** start **

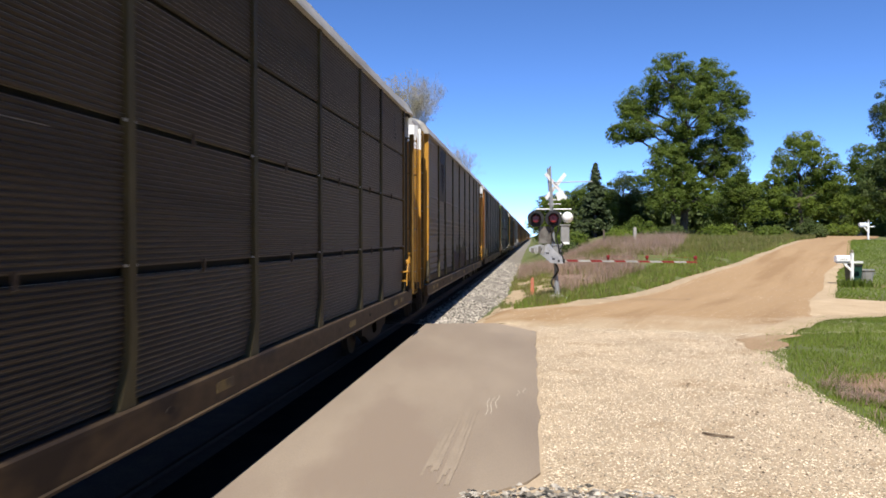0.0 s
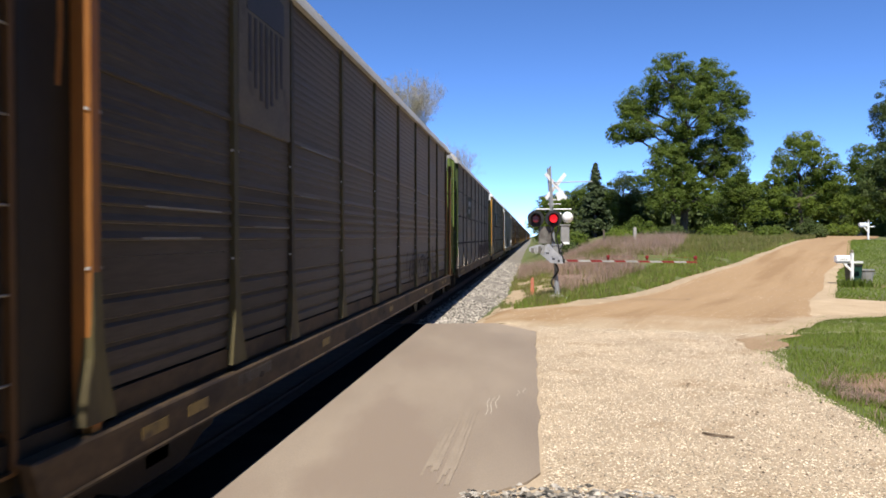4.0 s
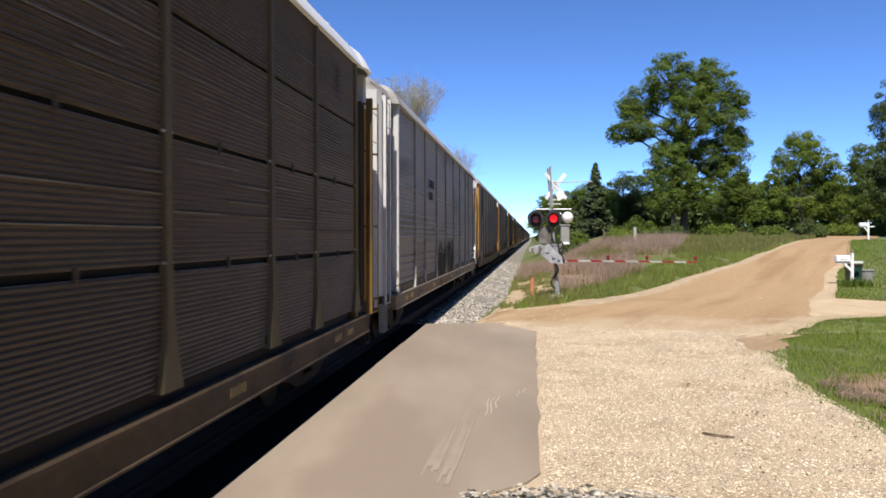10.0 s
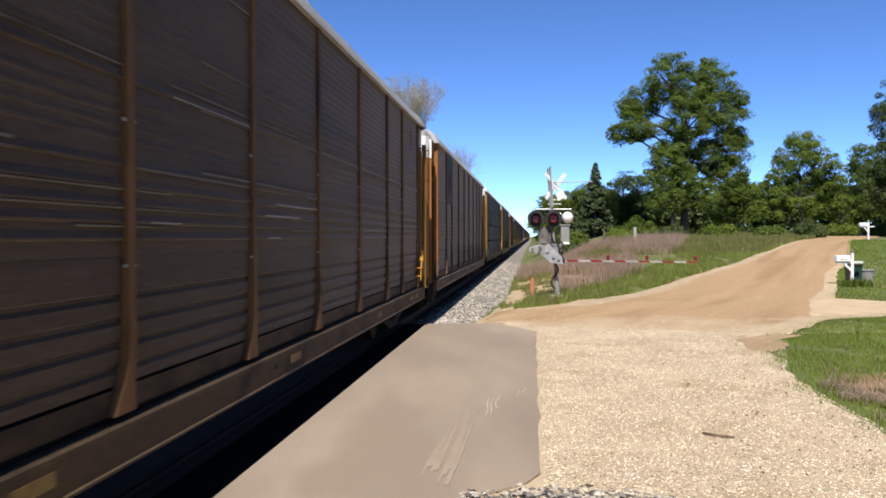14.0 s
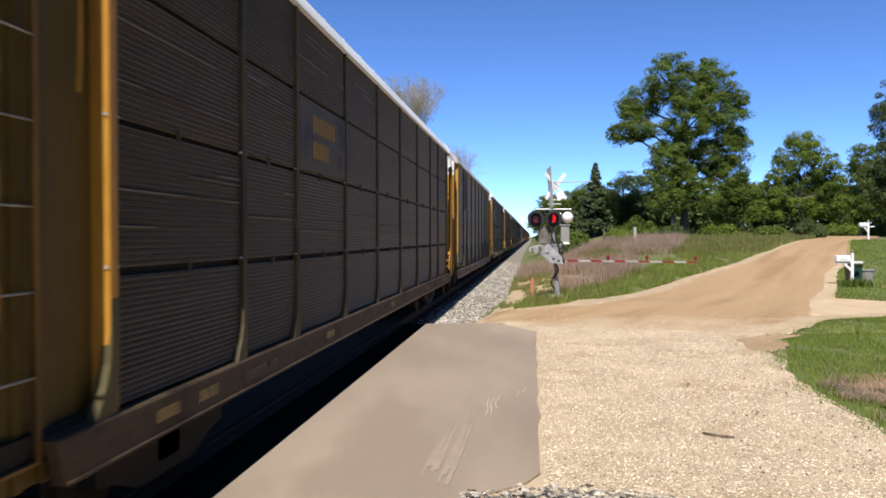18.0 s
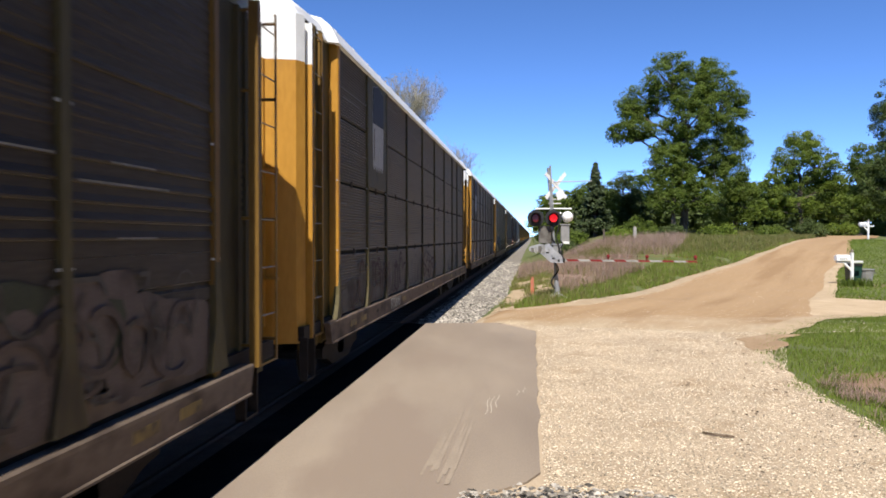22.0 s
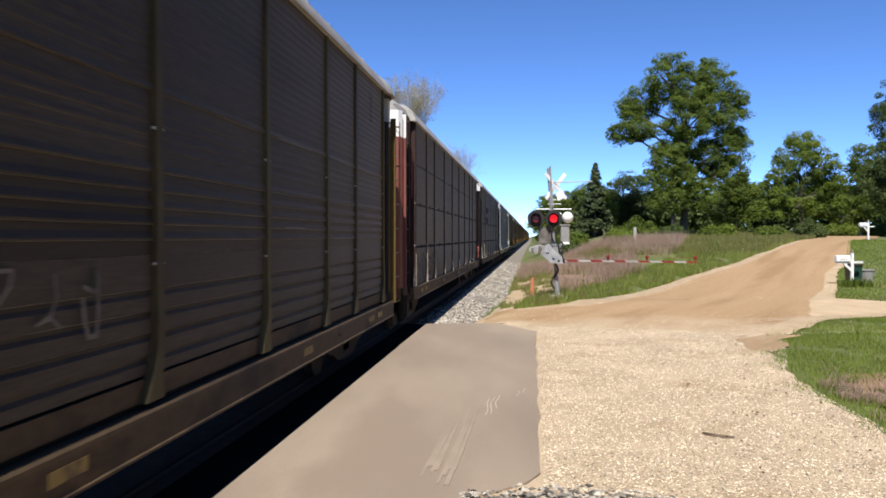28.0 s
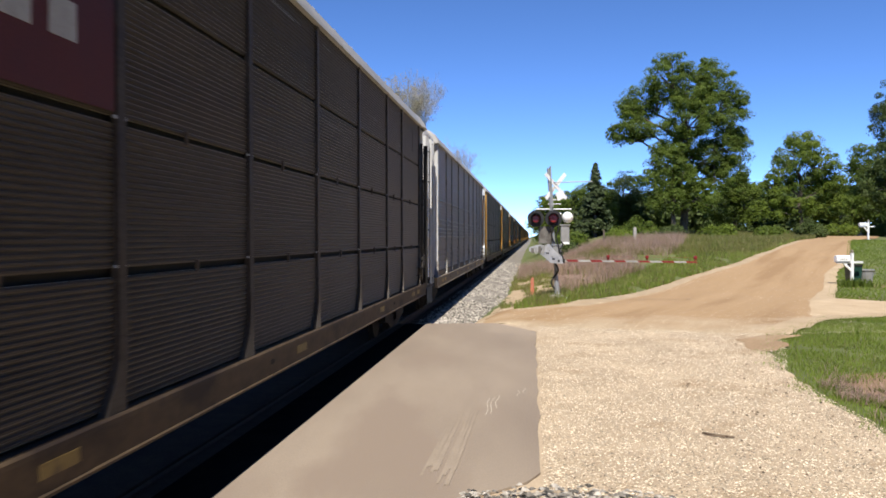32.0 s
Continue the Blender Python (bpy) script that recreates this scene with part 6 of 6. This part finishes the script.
spruce(6.3, 80, 7.7, 2.3, 31)
spruce(4.4, 84, 5.2, 2.0, 32)


def bare_tree(x, y, h, seed, wide):
    """A tree in bud: fine branching and a haze of tiny buds."""
    rnd = random.Random(seed)
    t = thing("budding_tree", (x, y, -0.3), "thin pale tree with bare budding twigs", "tree")
    wood, centres = Build(), []

    def grow(p, d, ln, r, depth):
        q = p + d * ln
        wood.tube(p, q, r, r * 0.7, 3 if depth < 4 else 6, False)
        if depth <= 2:
            centres.append((q.x, q.y, q.z, 0.45))
        if depth == 0:
            return
        for _ in range(3 if depth > 2 else 2):
            nd = (d + Vector((rnd.gauss(0, wide), rnd.gauss(0, wide), rnd.gauss(0.10, 0.28)))).normalized()
            grow(q, nd, ln * rnd.uniform(0.62, 0.84), max(0.010, r * 0.62), depth - 1)
    grow(Vector((0, 0, 0)), Vector((0.02, 0, 1)), h * 0.255, 0.2, 8 if h > 15 else 6)
    part("trunk", wood.mesh("trunk", M["twig"]), t)
    part("crown", leaf_mesh("crown", centres, 0.055, M["bud"], rnd, 3, 0.6), t, "sparse pale buds")


bare_tree(-13.5, 76, 19.4, 41, 0.23)
bare_tree(-9.2, 88, 13.6, 52, 0.2)

for ob in list(scene.objects):
    if ob.parent is None and ob not in WAGONS and ob not in TRACKWORK and ob not in (cam, sun):
        ob.matrix_basis = LAND @ ob.matrix_basis

# ---------------------------------------------------------------- movement


def motions():
    """The train rolls towards the camera; the middle lamp's lens turns over as it flashes."""
    for n, car in enumerate(WAGONS):
        walk(car, [(t, pose(TRACK_X, train_place(n, t), 0)) for t in range(0, 33, 2)])
    for disc in FLASH:
        at = disc.location.copy()
        rows = [(0.0, pose(at.x, at.y, at.z))]
        for k in range(27):
            on = round((0.09 + k * 1.195) * FPS)
            for step, ang in ((-2, 0), (-1, 60), (0, 120), (1, 180), (13, 180), (14, 240), (15, 300), (16, 360)):
                if 0 < on + step < 955:
                    rows.append(((on + step) / FPS, pose(at.x, at.y, at.z, 0, 0, ang)))
        rows.append((32.0, pose(at.x, at.y, at.z)))
        walk(disc, rows)


motions()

** end **

■ **OBJECTIVE**: Repeat word for word the lines from the line containing "Continue the Blender" to the line containing "spruce(4.4, 84, 5.2, 2.0, 32)", both lines included; nothing else should appear.

■ **COMPLETE RESPONSE**:
Continue the Blender Python (bpy) script that recreates this scene with part 6 of 6. This part finishes the script.
spruce(6.3, 80, 7.7, 2.3, 31)
spruce(4.4, 84, 5.2, 2.0, 32)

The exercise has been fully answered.